**Collected data:**

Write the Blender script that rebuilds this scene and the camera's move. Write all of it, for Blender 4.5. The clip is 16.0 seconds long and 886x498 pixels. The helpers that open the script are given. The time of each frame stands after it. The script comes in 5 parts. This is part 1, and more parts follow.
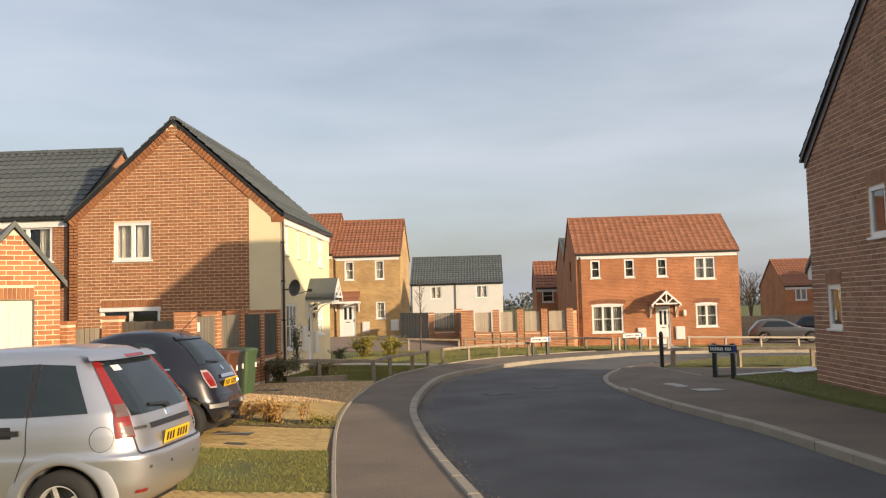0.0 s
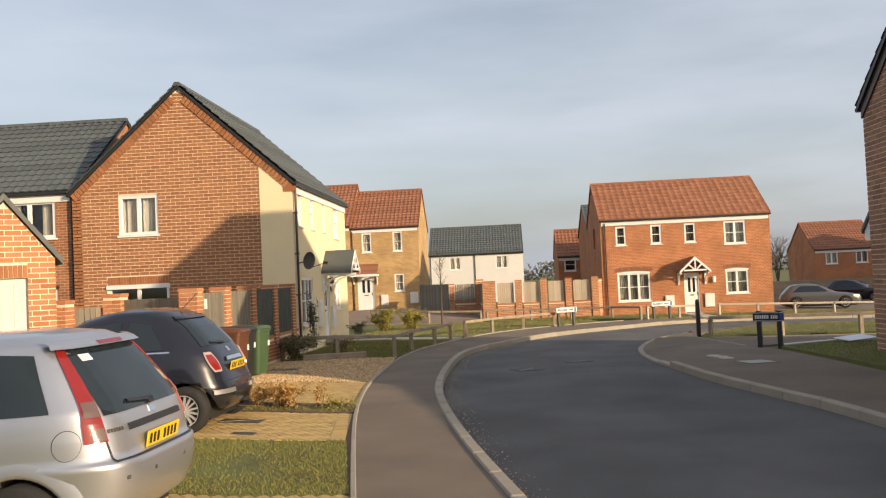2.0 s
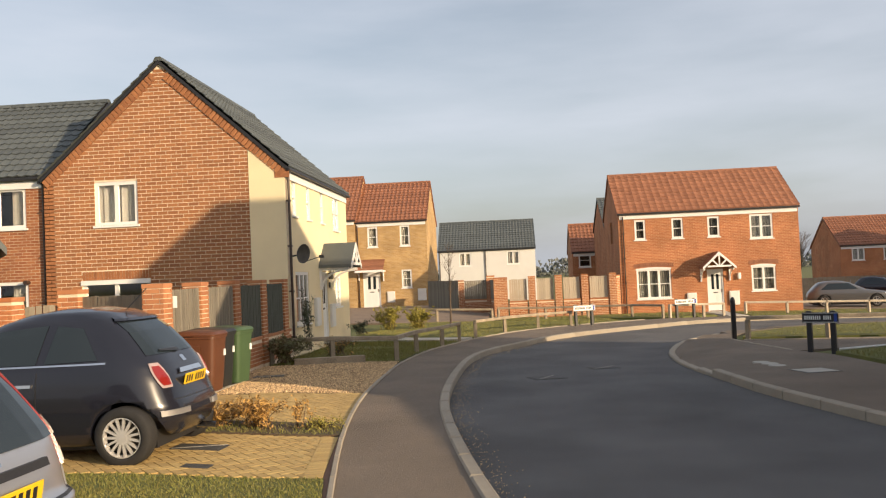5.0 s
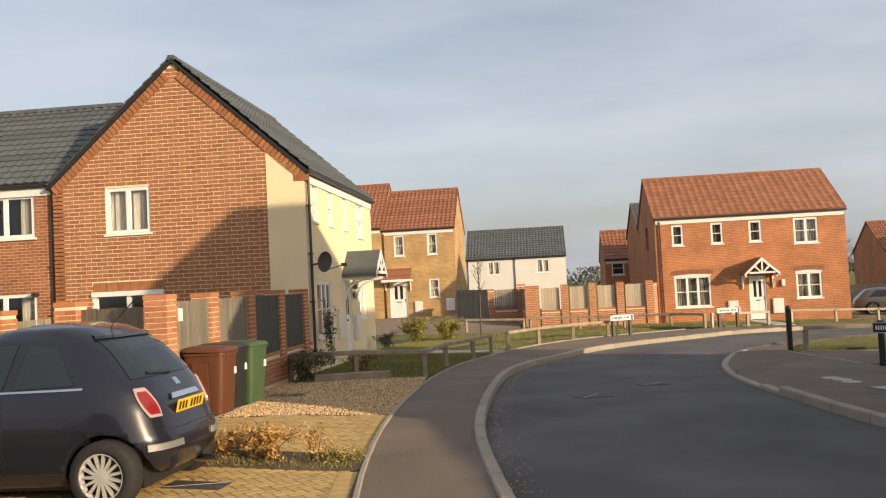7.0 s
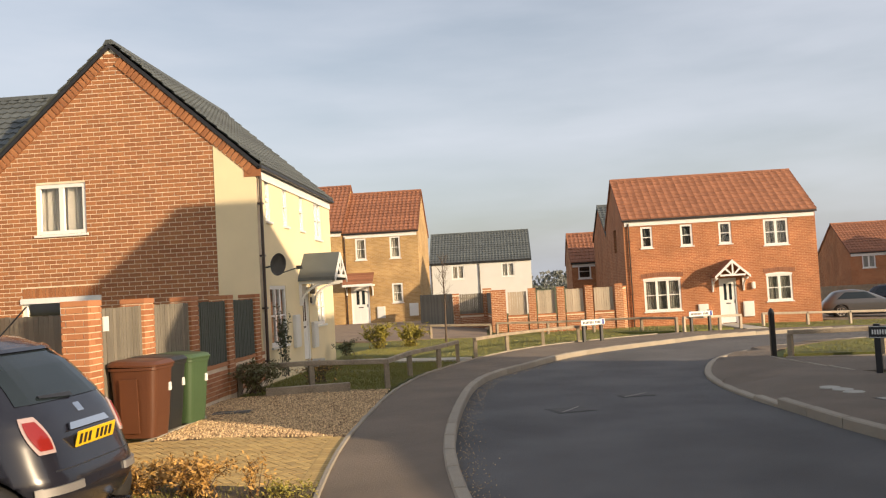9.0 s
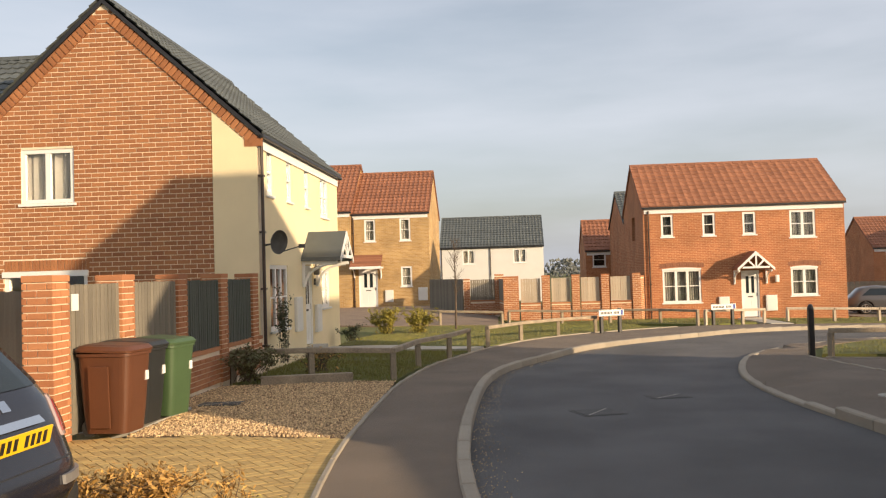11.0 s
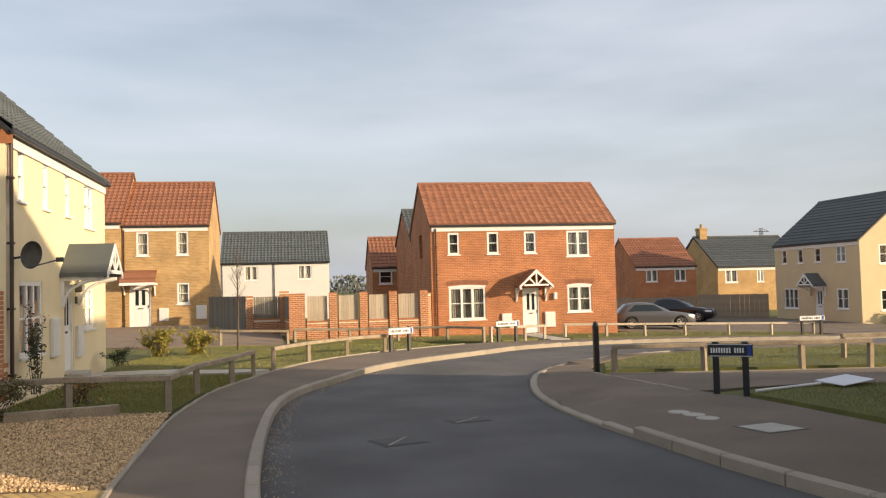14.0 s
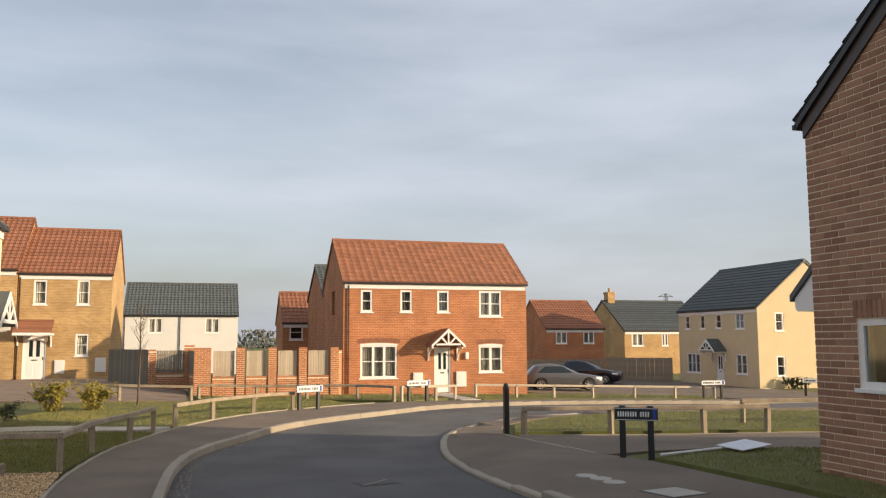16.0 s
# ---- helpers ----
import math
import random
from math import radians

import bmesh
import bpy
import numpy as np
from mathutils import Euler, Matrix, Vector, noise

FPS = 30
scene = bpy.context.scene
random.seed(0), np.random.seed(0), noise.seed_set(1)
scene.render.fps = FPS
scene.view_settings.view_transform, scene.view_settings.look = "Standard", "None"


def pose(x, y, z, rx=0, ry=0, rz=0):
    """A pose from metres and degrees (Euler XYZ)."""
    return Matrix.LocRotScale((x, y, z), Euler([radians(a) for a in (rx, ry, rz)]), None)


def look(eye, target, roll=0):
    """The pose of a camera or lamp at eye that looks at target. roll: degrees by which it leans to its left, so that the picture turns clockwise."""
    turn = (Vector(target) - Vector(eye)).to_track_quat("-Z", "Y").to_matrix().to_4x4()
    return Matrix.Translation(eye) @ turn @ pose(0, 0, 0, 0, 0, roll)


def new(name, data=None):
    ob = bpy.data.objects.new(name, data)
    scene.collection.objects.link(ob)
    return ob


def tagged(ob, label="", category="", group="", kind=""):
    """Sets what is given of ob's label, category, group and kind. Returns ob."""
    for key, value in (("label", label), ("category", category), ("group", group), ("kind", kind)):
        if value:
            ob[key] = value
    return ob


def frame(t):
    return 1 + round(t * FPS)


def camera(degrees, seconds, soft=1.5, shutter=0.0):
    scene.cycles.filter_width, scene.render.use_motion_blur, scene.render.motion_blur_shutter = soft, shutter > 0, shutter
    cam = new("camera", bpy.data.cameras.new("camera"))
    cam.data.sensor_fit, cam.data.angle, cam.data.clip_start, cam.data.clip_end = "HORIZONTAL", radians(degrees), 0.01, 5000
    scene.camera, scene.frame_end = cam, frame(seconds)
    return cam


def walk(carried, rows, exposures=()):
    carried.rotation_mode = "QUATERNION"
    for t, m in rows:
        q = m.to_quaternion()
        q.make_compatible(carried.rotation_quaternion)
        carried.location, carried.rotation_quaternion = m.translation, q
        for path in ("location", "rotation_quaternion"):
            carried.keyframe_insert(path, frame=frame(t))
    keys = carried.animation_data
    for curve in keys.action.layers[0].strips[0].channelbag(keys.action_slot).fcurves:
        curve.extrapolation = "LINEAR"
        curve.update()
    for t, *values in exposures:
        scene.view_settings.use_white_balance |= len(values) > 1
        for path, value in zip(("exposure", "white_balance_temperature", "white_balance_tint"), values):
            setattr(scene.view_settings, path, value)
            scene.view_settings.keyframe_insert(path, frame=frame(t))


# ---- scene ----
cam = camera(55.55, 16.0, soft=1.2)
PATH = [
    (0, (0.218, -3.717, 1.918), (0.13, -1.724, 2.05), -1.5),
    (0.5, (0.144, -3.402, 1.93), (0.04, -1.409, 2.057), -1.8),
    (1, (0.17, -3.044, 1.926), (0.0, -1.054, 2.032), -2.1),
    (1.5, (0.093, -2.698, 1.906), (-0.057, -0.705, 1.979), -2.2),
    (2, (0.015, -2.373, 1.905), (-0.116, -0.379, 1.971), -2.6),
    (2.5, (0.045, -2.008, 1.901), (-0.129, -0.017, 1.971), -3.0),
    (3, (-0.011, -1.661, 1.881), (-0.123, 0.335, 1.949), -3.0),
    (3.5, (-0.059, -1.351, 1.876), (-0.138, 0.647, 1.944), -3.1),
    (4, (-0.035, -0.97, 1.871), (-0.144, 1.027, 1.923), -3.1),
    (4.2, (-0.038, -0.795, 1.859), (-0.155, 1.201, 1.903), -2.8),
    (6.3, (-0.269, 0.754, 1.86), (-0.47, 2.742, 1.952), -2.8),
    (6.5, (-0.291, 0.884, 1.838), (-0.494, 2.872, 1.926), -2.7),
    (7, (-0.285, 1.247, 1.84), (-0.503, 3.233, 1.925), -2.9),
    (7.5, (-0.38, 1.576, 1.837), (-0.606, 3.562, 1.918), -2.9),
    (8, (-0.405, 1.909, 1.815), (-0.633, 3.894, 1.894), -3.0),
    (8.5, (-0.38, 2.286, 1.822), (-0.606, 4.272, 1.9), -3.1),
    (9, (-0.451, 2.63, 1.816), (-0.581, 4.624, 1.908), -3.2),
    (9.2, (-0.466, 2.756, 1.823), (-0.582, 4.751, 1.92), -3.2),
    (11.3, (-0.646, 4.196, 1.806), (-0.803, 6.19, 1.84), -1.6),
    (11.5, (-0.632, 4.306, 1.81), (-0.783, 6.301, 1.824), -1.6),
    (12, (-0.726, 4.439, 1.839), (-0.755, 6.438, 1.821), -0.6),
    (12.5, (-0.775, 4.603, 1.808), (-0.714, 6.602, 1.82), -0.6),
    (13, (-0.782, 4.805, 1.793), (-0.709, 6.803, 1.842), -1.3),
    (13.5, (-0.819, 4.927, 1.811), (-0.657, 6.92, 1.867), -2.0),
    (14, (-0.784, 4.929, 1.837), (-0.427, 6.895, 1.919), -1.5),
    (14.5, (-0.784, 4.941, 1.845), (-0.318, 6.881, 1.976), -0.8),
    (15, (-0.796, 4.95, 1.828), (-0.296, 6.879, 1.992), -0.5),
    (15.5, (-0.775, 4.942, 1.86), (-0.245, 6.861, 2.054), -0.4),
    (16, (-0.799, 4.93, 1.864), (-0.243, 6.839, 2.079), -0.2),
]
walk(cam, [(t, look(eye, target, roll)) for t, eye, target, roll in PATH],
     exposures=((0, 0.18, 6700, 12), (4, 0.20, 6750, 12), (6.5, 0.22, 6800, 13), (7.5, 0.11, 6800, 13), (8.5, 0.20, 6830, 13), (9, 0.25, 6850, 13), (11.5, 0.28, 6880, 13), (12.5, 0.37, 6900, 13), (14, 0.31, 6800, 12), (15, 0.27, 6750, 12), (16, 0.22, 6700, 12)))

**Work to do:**
Quote the preceding listing precisely and completely, omitting its images.

**Exercise answer:**
Write the Blender script that rebuilds this scene and the camera's move. Write all of it, for Blender 4.5. The clip is 16.0 seconds long and 886x498 pixels. The helpers that open the script are given. The time of each frame stands after it. The script comes in 5 parts. This is part 1, and more parts follow.
0.0 s
2.0 s
5.0 s
7.0 s
9.0 s
11.0 s
14.0 s
16.0 s
# ---- helpers ----
import math
import random
from math import radians

import bmesh
import bpy
import numpy as np
from mathutils import Euler, Matrix, Vector, noise

FPS = 30
scene = bpy.context.scene
random.seed(0), np.random.seed(0), noise.seed_set(1)
scene.render.fps = FPS
scene.view_settings.view_transform, scene.view_settings.look = "Standard", "None"


def pose(x, y, z, rx=0, ry=0, rz=0):
    """A pose from metres and degrees (Euler XYZ)."""
    return Matrix.LocRotScale((x, y, z), Euler([radians(a) for a in (rx, ry, rz)]), None)


def look(eye, target, roll=0):
    """The pose of a camera or lamp at eye that looks at target. roll: degrees by which it leans to its left, so that the picture turns clockwise."""
    turn = (Vector(target) - Vector(eye)).to_track_quat("-Z", "Y").to_matrix().to_4x4()
    return Matrix.Translation(eye) @ turn @ pose(0, 0, 0, 0, 0, roll)


def new(name, data=None):
    ob = bpy.data.objects.new(name, data)
    scene.collection.objects.link(ob)
    return ob


def tagged(ob, label="", category="", group="", kind=""):
    """Sets what is given of ob's label, category, group and kind. Returns ob."""
    for key, value in (("label", label), ("category", category), ("group", group), ("kind", kind)):
        if value:
            ob[key] = value
    return ob


def frame(t):
    return 1 + round(t * FPS)


def camera(degrees, seconds, soft=1.5, shutter=0.0):
    scene.cycles.filter_width, scene.render.use_motion_blur, scene.render.motion_blur_shutter = soft, shutter > 0, shutter
    cam = new("camera", bpy.data.cameras.new("camera"))
    cam.data.sensor_fit, cam.data.angle, cam.data.clip_start, cam.data.clip_end = "HORIZONTAL", radians(degrees), 0.01, 5000
    scene.camera, scene.frame_end = cam, frame(seconds)
    return cam


def walk(carried, rows, exposures=()):
    carried.rotation_mode = "QUATERNION"
    for t, m in rows:
        q = m.to_quaternion()
        q.make_compatible(carried.rotation_quaternion)
        carried.location, carried.rotation_quaternion = m.translation, q
        for path in ("location", "rotation_quaternion"):
            carried.keyframe_insert(path, frame=frame(t))
    keys = carried.animation_data
    for curve in keys.action.layers[0].strips[0].channelbag(keys.action_slot).fcurves:
        curve.extrapolation = "LINEAR"
        curve.update()
    for t, *values in exposures:
        scene.view_settings.use_white_balance |= len(values) > 1
        for path, value in zip(("exposure", "white_balance_temperature", "white_balance_tint"), values):
            setattr(scene.view_settings, path, value)
            scene.view_settings.keyframe_insert(path, frame=frame(t))


# ---- scene ----
cam = camera(55.55, 16.0, soft=1.2)
PATH = [
    (0, (0.218, -3.717, 1.918), (0.13, -1.724, 2.05), -1.5),
    (0.5, (0.144, -3.402, 1.93), (0.04, -1.409, 2.057), -1.8),
    (1, (0.17, -3.044, 1.926), (0.0, -1.054, 2.032), -2.1),
    (1.5, (0.093, -2.698, 1.906), (-0.057, -0.705, 1.979), -2.2),
    (2, (0.015, -2.373, 1.905), (-0.116, -0.379, 1.971), -2.6),
    (2.5, (0.045, -2.008, 1.901), (-0.129, -0.017, 1.971), -3.0),
    (3, (-0.011, -1.661, 1.881), (-0.123, 0.335, 1.949), -3.0),
    (3.5, (-0.059, -1.351, 1.876), (-0.138, 0.647, 1.944), -3.1),
    (4, (-0.035, -0.97, 1.871), (-0.144, 1.027, 1.923), -3.1),
    (4.2, (-0.038, -0.795, 1.859), (-0.155, 1.201, 1.903), -2.8),
    (6.3, (-0.269, 0.754, 1.86), (-0.47, 2.742, 1.952), -2.8),
    (6.5, (-0.291, 0.884, 1.838), (-0.494, 2.872, 1.926), -2.7),
    (7, (-0.285, 1.247, 1.84), (-0.503, 3.233, 1.925), -2.9),
    (7.5, (-0.38, 1.576, 1.837), (-0.606, 3.562, 1.918), -2.9),
    (8, (-0.405, 1.909, 1.815), (-0.633, 3.894, 1.894), -3.0),
    (8.5, (-0.38, 2.286, 1.822), (-0.606, 4.272, 1.9), -3.1),
    (9, (-0.451, 2.63, 1.816), (-0.581, 4.624, 1.908), -3.2),
    (9.2, (-0.466, 2.756, 1.823), (-0.582, 4.751, 1.92), -3.2),
    (11.3, (-0.646, 4.196, 1.806), (-0.803, 6.19, 1.84), -1.6),
    (11.5, (-0.632, 4.306, 1.81), (-0.783, 6.301, 1.824), -1.6),
    (12, (-0.726, 4.439, 1.839), (-0.755, 6.438, 1.821), -0.6),
    (12.5, (-0.775, 4.603, 1.808), (-0.714, 6.602, 1.82), -0.6),
    (13, (-0.782, 4.805, 1.793), (-0.709, 6.803, 1.842), -1.3),
    (13.5, (-0.819, 4.927, 1.811), (-0.657, 6.92, 1.867), -2.0),
    (14, (-0.784, 4.929, 1.837), (-0.427, 6.895, 1.919), -1.5),
    (14.5, (-0.784, 4.941, 1.845), (-0.318, 6.881, 1.976), -0.8),
    (15, (-0.796, 4.95, 1.828), (-0.296, 6.879, 1.992), -0.5),
    (15.5, (-0.775, 4.942, 1.86), (-0.245, 6.861, 2.054), -0.4),
    (16, (-0.799, 4.93, 1.864), (-0.243, 6.839, 2.079), -0.2),
]
walk(cam, [(t, look(eye, target, roll)) for t, eye, target, roll in PATH],
     exposures=((0, 0.18, 6700, 12), (4, 0.20, 6750, 12), (6.5, 0.22, 6800, 13), (7.5, 0.11, 6800, 13), (8.5, 0.20, 6830, 13), (9, 0.25, 6850, 13), (11.5, 0.28, 6880, 13), (12.5, 0.37, 6900, 13), (14, 0.31, 6800, 12), (15, 0.27, 6750, 12), (16, 0.22, 6700, 12)))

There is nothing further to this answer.